[start]

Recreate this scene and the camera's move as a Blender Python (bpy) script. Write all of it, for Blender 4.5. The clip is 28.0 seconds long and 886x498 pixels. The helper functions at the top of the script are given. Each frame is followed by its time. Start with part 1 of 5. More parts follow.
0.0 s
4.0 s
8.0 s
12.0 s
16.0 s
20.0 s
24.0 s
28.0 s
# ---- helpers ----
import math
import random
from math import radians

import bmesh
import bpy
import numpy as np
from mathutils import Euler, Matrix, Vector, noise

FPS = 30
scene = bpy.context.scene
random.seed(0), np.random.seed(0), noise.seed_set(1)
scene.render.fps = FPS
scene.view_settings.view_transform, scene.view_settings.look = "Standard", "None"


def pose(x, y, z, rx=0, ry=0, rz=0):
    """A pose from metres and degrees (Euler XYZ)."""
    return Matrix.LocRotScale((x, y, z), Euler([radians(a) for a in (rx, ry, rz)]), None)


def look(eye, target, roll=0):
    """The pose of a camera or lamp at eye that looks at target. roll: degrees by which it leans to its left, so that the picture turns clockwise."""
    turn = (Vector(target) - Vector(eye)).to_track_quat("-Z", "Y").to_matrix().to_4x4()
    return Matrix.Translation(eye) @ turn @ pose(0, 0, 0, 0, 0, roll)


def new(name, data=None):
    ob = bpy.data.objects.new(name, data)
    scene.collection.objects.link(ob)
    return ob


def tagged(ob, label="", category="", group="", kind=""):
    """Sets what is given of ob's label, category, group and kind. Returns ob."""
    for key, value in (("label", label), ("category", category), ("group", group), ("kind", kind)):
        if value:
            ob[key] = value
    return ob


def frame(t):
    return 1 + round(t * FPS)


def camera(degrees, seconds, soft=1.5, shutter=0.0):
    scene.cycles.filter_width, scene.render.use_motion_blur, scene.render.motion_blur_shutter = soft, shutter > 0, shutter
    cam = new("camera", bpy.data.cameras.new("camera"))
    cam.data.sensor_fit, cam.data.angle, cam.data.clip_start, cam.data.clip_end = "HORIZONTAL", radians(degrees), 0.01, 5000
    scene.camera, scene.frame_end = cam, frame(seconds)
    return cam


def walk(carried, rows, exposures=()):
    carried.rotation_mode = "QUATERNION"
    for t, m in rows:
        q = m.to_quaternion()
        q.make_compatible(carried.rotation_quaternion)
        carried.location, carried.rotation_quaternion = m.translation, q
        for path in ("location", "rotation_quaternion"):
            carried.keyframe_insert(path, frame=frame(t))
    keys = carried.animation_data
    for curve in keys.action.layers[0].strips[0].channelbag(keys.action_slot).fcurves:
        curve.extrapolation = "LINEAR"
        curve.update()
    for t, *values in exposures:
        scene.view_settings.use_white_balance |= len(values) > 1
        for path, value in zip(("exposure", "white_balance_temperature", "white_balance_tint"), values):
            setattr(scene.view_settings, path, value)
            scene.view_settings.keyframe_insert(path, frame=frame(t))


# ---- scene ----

[end]

▸ TASK DETAILS
Write out, exactly as they stand, the lines from the one containing "keys = carried.animation_data" through the one containing "scene.view_settings.use_white_balance |= len(values)", both ends included.

▸ EXPECTED ANSWER
    keys = carried.animation_data
    for curve in keys.action.layers[0].strips[0].channelbag(keys.action_slot).fcurves:
        curve.extrapolation = "LINEAR"
        curve.update()
    for t, *values in exposures:
        scene.view_settings.use_white_balance |= len(values) > 1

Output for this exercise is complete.